Título: UnB agora aceita inscrição do 'gêmeo branco'
Autor: Weber, Demétrio
Fonte: O Globo, 07/06/2007, O País, p. 14

Rapaz que foi rejeitado no sistema de cotas, diferentemente do irmão, considerado negro, poderá fazer vestibular.

BRASÍLIA. Após rejeitar a inscrição do estudante Alex Teixeira da Cunha no vestibular pelo sistema de cotas para negros, sob a alegação de que ele não era preto nem pardo, a Universidade de Brasília (UnB) voltou atrás e aceitou ontem a inscrição do rapaz. Alex, de 18 anos, é irmão gêmeo de Alan Teixeira da Cunha, que já tinha sido aprovado para disputar, no sistema de cotas, o próximo vestibular. Embora os dois irmãos sejam gêmeos univitelinos, gerados a partir do mesmo óvulo e com características físicas praticamente iguais, a inscrição de Alan foi aceita de imediato, enquanto a de Alex, não.

O caso pôs em xeque o mecanismo de seleção de cotistas. Primeira universidade federal a adotar o sistema de cotas no país, a UnB reserva 20% das vagas a candidatos que se autodeclararem negros. Nenhum critério socioeconômico é considerado, nem se os inscritos cursaram o ensino médio em escola pública ou particular.

Para evitar fraudes, o Centro de Seleção e de Promoção de Eventos (Cespe), órgão da universidade responsável pelo vestibular, fotografa os inscritos. Uma banca examinadora decide quem é negro ou não. Ao aceitar a inscrição de Alan no vestibular para educação física e rejeitar a de Alex, para o curso de nutrição, a banca surpreendeu os gêmeos. Alex recorreu. Seu argumento foi simples: a inscrição do irmão, com mesma carga genética e características físicas, havia sido aceita. O recurso foi aceito.

- Acho que foi feita justiça. A seleção não deveria ocorrer por fotos, mas em entrevistas - disse Alex.

Os irmãos são filhos de pai negro e mãe branca. Estudaram em escola particular e atualmente fazem pré-vestibular também pago. O pai é gerente do Banco do Brasil, e a mãe, dona-de-casa. Eles vivem numa casa no Cruzeiro Velho, bairro de classe média de Brasília.
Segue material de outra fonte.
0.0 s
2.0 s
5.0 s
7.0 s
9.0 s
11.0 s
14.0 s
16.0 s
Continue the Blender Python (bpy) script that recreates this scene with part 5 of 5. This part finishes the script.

O pai, Ronaldo, que é formado em contabilidade, diz que buscou trabalhar no serviço público para evitar o racismo no ambiente profissional.

- Não deveria haver cotas para negros e sim para quem tem baixa renda, para as pessoas da escola pública - disse Alex.

O diretor-geral do Cespe, Mauro Rabello, disse ontem que o sistema de seleção poderá ser "aperfeiçoado", mas não há nada decidido ainda. Ele lembrou que já foram realizados seis vestibulares para cotistas, desde o segundo semestre de 2004:

- As cotas são uma decisão que a universidade tomou há quatro anos. Acredito que o que possa ser feito é algum tipo de aperfeiçoamento. São muitas fotos analisadas no mesmo dia. A recomendação à banca é que, na dúvida, encaminhe à fase seguinte.

Segundo ele, caso semelhante ocorreu em 2005, envolvendo também duas irmãs gêmeas. O problema foi corrigido, após recurso.

As provas do próximo vestibular serão aplicadas em 16 e 17 de junho. Das 2.094 vagas, 413 em todos os cursos, inclusive os mais disputados, como medicina e direito, são reservadas aos cotistas. A exemplo dos demais candidatos, eles devem atingir uma nota mínima no teste. A diferença é que concorrem apenas entre si, o que tende a reduzir a nota para obter a vaga.

Do total de 22.901 inscritos, 2.263 vão concorrer pelo sistema de cotas. Inicialmente, 3.791 candidatos inscreveram-se no vestibular para cotistas, mas 1.551 foram rejeitados, entre eles Alex. O Cespe recebeu 69 recursos, dos quais somente 23 foram acatados. No caso de Alex e de outros quatro candidatos, bastou a justificativa por escrito. Os demais precisaram passar por entrevista individual.

O reitor da UnB, Timothy Mulholland, divulgou nota reafirmando a disposição de manter as cotas para negros, ressalvando que a instituição poderá aperfeiçoar o sistema, incluindo a seleção dos inscritos. Ele argumenta que a possibilidade de recurso é prevista no vestibular, e que as inscrições só terminam após a análise de todos os pedidos de revisão. "O que a Universidade de Brasília não abre mão é de buscar políticas e ações que contribuam para diminuir a exclusão social na região e no País e para a igualdade de todos no gozo dos direitos da cidadania", diz a nota.